Lemon Roasted Chicken

Their other chicken dish, the Lemon Roasted Chicken, is a strongly North Africa-influenced plate flavored with grilled preserved lemon (the whole thing is edible, rind and all) and tender cous-cous dotted with raisins and pomegranate. We found ourselves digging for the seriously delicious cous-cous, which was moister than the slightly overcooked chicken, a problem which also plagued the Red Snapper ($26), which came in a kaffir-lime broth that tasted mostly of tomato soup.

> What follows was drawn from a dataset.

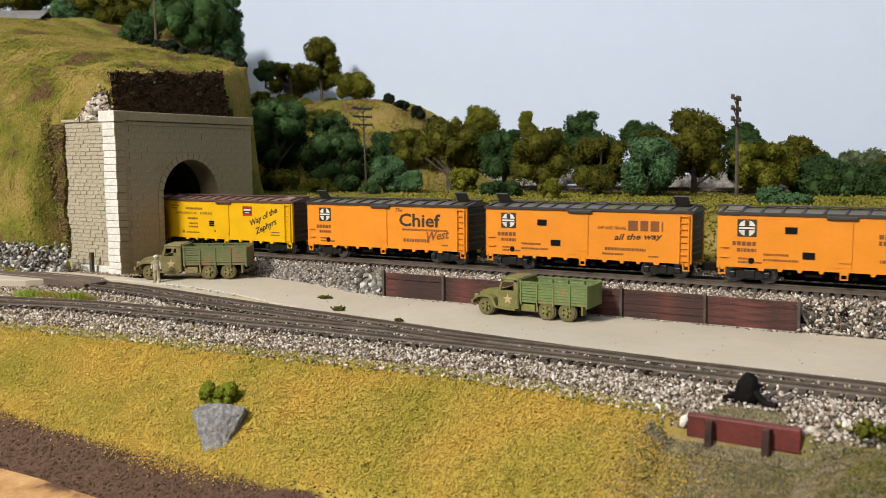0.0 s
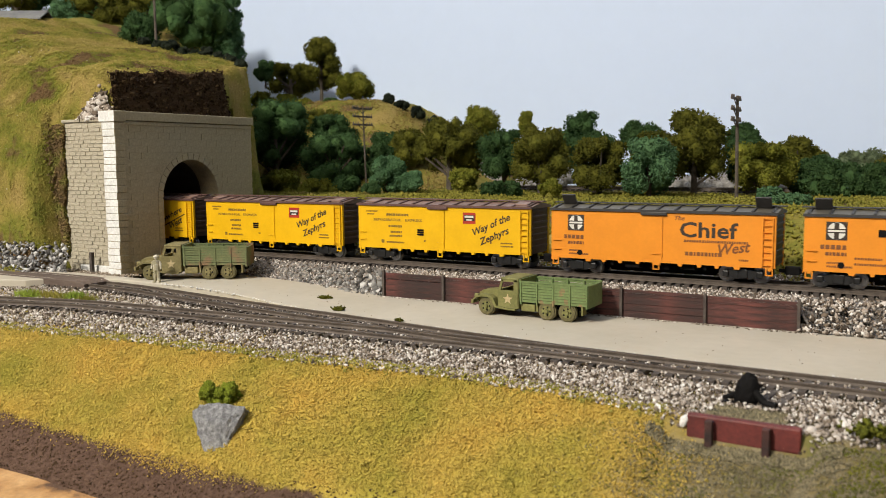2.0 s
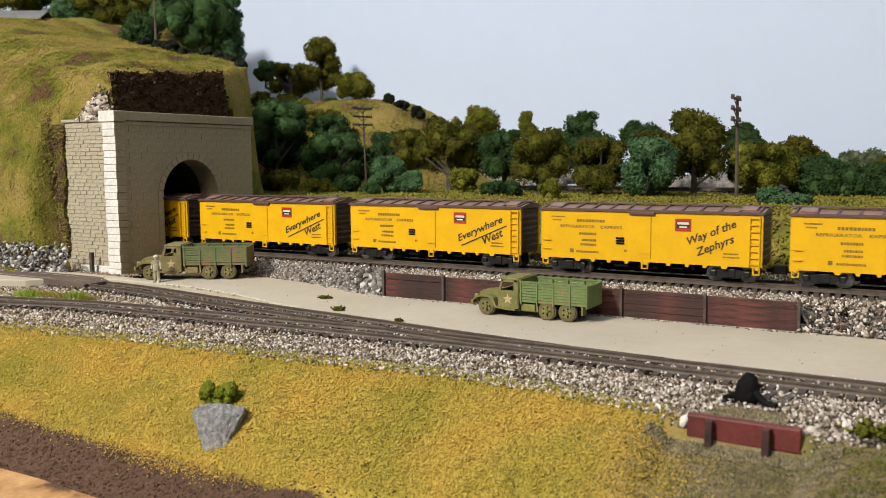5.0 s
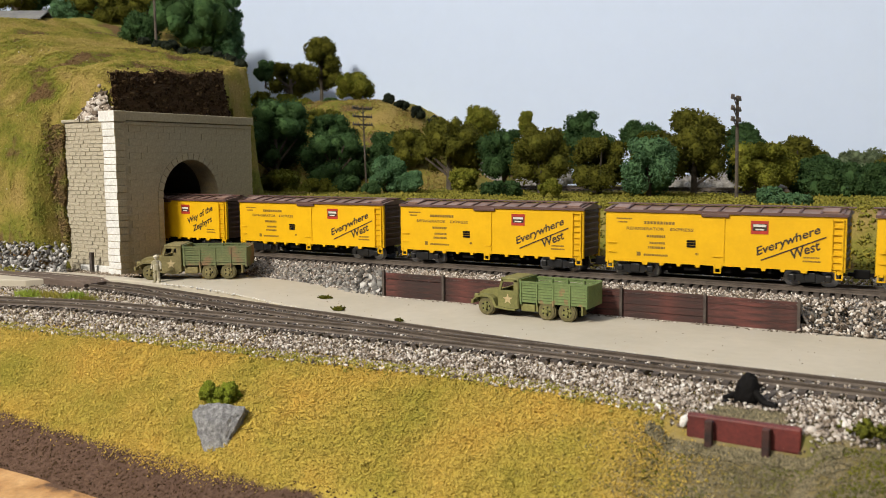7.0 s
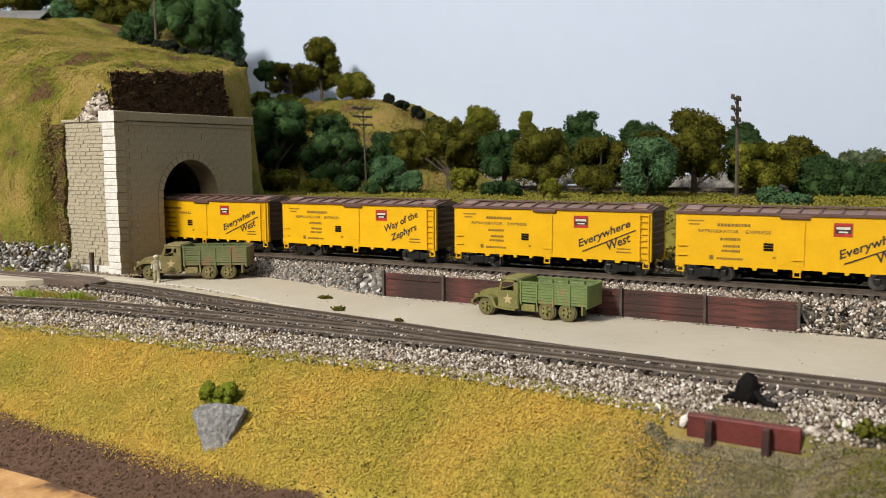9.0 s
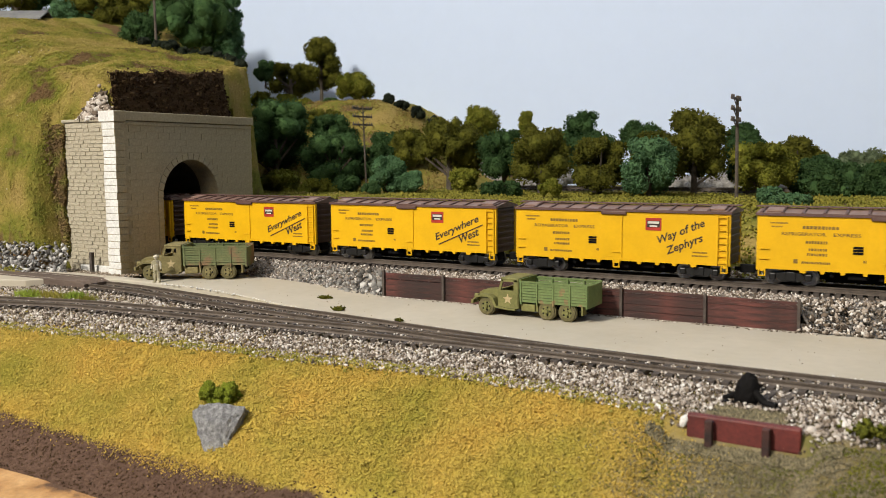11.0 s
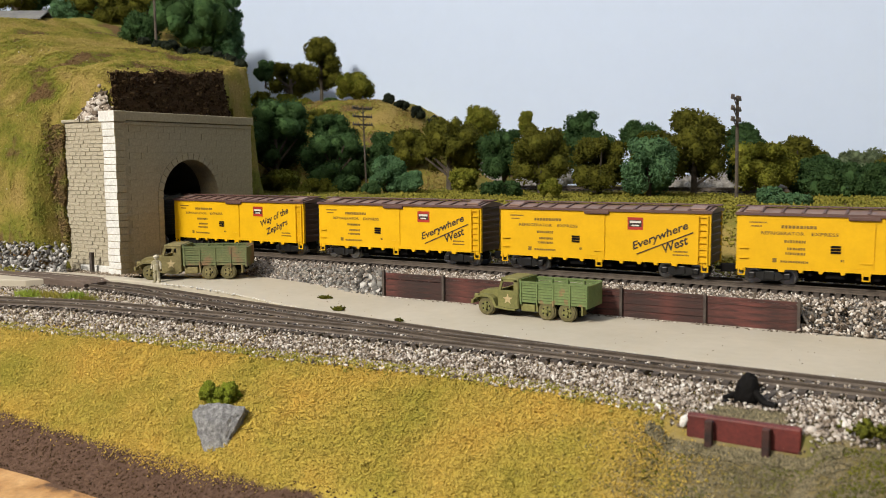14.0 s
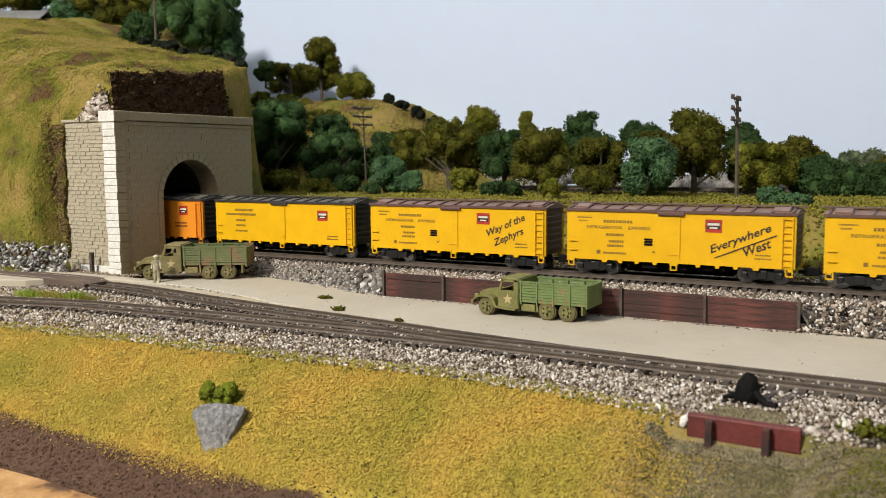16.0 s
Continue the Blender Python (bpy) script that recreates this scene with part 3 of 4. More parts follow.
def yellow_car(slogan):
    label = "yellow refrigerator car with brown roof and slanted slogan"
    car = build_body(YELLOW, ROOFBROWN, SHADEDBROWN, label, 0)
    write(car, "REFRIGERATOR", -0.0318, 0.0168, 0.0134, 0.0011, ink="y")
    write(car, "EXPRESS", -0.0163, 0.0168, 0.0080, 0.0011, ink="y")
    bars(car, [(-0.0255, 0.0190, 0.0110, 0.0010), (-0.0245, 0.0143, 0.0065, 0.0009), (-0.0235, 0.0120, 0.0055, 0.0008), (-0.0240, 0.0104, 0.0060, 0.0008),
               (-0.0255, 0.0078, 0.0085, 0.0007), (-0.0355, 0.0205, 0.0055, 0.0005), (-0.0350, 0.0193, 0.0035, 0.0005),
               (0.0270, 0.0095, 0.0050, 0.0005), (0.0268, 0.0083, 0.0055, 0.0005), (-0.0075, 0.0088, 0.0010, 0.0008), (-0.0280, 0.0077, 0.0016, 0.0014)])
    vent(car, -0.0105, 0.0114)
    emblem_red(car, 0.0105, 0.0168)
    if slogan == "zephyrs":
        write(car, "Way of the", 0.0158, 0.0114, 0.0172, 0.0036, 0.30, 23)
        write(car, "Zephyrs", 0.0185, 0.0076, 0.0138, 0.0036, 0.30, 23)
    else:
        write(car, "Everywhere", 0.0130, 0.0088, 0.0212, 0.0036, 0.30, 23)
        line = part("underline", box(B(), 0, 0.0215, -0.0001, 0.0001, 0, 0.0004), INK, car, at=pose(0.0140, -SIDE - 0.0001, 0.0080, 0, -23, 0))
        write(car, "West", 0.0240, 0.0090, 0.0092, 0.0032, 0.30, 23)
    return car


def orange_car(kind):
    label = "orange refrigerator car with black roof and cross emblem"
    car = build_body(ORANGE, ROOFBLACK, ENDBLACK, label, {"chief": 1, "travel": -1, "plain": 0}[kind])
    emblem_cross(car, -0.0330, 0.0158)
    rows = [(-0.0345, 0.0128, 0.0075, 0.0014), (-0.0330, 0.0108, 0.0062, 0.0011), (-0.0325, 0.0082, 0.0050, 0.0006), (-0.0325, 0.0070, 0.0075, 0.0006)]
    if kind == "chief":
        rows += [(0.0095, 0.0132, 0.0215, 0.0008), (0.0100, 0.0086, 0.0125, 0.0013), (0.0280, 0.0075, 0.0030, 0.0006)]
        write(car, "Chief", 0.0080, 0.0148, 0.0195, 0.0054, 0.0)
        write(car, "The", 0.0062, 0.0206, 0.0034, 0.0016, 0.3, 0, ink="o")
        write(car, "West", 0.0215, 0.0092, 0.0105, 0.0036, 0.35, 8, ink="o")
    elif kind == "travel":
        rows += [(0.0170, 0.0164, 0.0125, 0.0036), (0.0085, 0.0092, 0.0150, 0.0010), (0.0075, 0.0075, 0.0080, 0.0007), (0.0245, 0.0072, 0.0035, 0.0006),
                 (-0.0245, 0.0098, 0.0080, 0.0007), (-0.0245, 0.0080, 0.0110, 0.0007)]
        write(car, "SHIP AND TRAVEL", 0.0056, 0.0166, 0.0108, 0.0012, 0.15, 0, ink="o")
        write(car, "all the way", 0.0120, 0.0122, 0.0175, 0.0028, 0.3, 3)
        for x, z in ((-0.0180, 0.0172), (-0.0125, 0.0098)):
            part("plate", box(B(), x, x + 0.0038, -SIDE - 0.0002, -SIDE + 0.0002, z, z + 0.0022), BLACK, car, "small dark plate")
    else:
        rows += [(0.0095, 0.0165, 0.0180, 0.0014), (0.0095, 0.0145, 0.0180, 0.0014), (0.0100, 0.0090, 0.0120, 0.0010), (-0.0245, 0.0098, 0.0080, 0.0007), (-0.0245, 0.0080, 0.0110, 0.0007)]
        for x, z in ((-0.0180, 0.0172), (-0.0125, 0.0092)):
            part("plate", box(B(), x, x + 0.0038, -SIDE - 0.0002, -SIDE + 0.0002, z, z + 0.0022), BLACK, car, "small dark plate")
    bars(car, rows, FAINT["o"])
    bm = cyl(B(), (-0.0283, -SIDE - 0.0002, 0.0078), (-0.0283, -SIDE, 0.0078), 0.0010, n=12)
    part("round_plate", bm, BLACK, car)
    return car


def old_yellow_car():
    car = build_body(YELLOW, ROOFBLACK, ENDBLACK, "yellow refrigerator car with black roof and red emblem", 0)
    bars(car, [(-0.0330, 0.0170, 0.0180, 0.0010), (-0.0275, 0.0190, 0.0110, 0.0010), (-0.0270, 0.0143, 0.0060, 0.0009), (-0.0270, 0.0120, 0.0055, 0.0008), (-0.0275, 0.0095, 0.0075, 0.0008), (0.0250, 0.0090, 0.0060, 0.0005), (0.0250, 0.0078, 0.0060, 0.0005)])
    emblem_red(car, 0.0200, 0.0158)
    return car


def last_orange_car():
    car = build_body(ORANGE, ROOFBLACK, ENDBLACK, "orange refrigerator car with black roof and small emblem", 0)
    bars(car, [(-0.0300, 0.0168, 0.0180, 0.0012), (0.0210, 0.0120, 0.0080, 0.0008), (0.0210, 0.0105, 0.0080, 0.0008)], FAINT["o"])
    emblem_red(car, 0.0240, 0.0162)
    return car


RAILTOP, TRACK_Y = -0.0032, 0.0092
PITCH = 0.0875
TRAIN = []


def build_train():
    east, west_word = yellow_car("zephyrs"), yellow_car("west")
    order = [(-3, orange_car("plain")), (-2, orange_car("travel")), (-1, orange_car("chief")), (0, east)]
    for j, m in ((1, east), (2, west_word), (3, west_word), (4, west_word), (5, east), (6, west_word), (7, west_word), (8, west_word), (9, east)):
        order.append((j, west_word if j == 2 else copy_thing(m, Matrix())))
    order += [(10, old_yellow_car()), (11, last_orange_car())]
    for j, car in order:
        TRAIN.append((car, -0.2024 - PITCH * j))


# how far the train has come, second by second
GONE = [(0.0, -0.0856), (1.5, 0.0007), (3.5, 0.1144), (4.2, 0.1545), (6.3, 0.2734), (7.0, 0.3127), (8.5, 0.3970), (9.0, 0.4254), (11.3, 0.5567), (12.5, 0.6240), (14.5, 0.7366), (16.0, 0.8228)]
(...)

When the stars align and the kitchen is firing on all cylinders, the results can be stunning. Their Gravlax and Purple Mustard ($13) brilliantly pairs lightly cured salmon with crisp and sour chips of dehydrated injera (the brunch version comes with pumpernickel and dill cream cheese), and the Shrimp and Red Grits ($22) is amongst the best versions of the dish I've had, despite it's huge departure from tradition. Spicy sausage and perfectly cooked shrimp swirl around in a juicy pool of creamy grits cooked down with a powerful shellfish stock dotted with basil and a soft poached egg.


Shrimp & Red Grits

Not surprisingly, Helga's Meatballs ($15), a straight-forward, no-twists version of Swedish Meatballs are also extraordinary with buttery mashed potatoes, tart lingonberry preserves, and a few fresh dill-flavored quick pickles. You'd be hard pressed to find a better plate of food anywhere.


Chocolate Tart

Desserts are pretty consistently strong. The best are the Sweet Potato Doughnuts ($8), which are light and yeasty. The Spiced Pudding ($8) is also a winner with a moist, coarse crumb, as is their Chocolate Tart ($9), essentially a high-end Snickers bar that strikes the right salty and sweet balance.

So is Red Rooster the killer neighborhood hangout that I've been hoping it'll be? Absolutely. The atmosphere is great, the prices are reasonable, and the service is as personable as you could hope for. But is it a destination restaurant worth the trek uptown? Perhaps not quite yet, but if the still-being-tweaked food continues with its upward progression and the inconsistencies with execution get worked out, it will be.

Until then, I'll be waiting for you at the bar.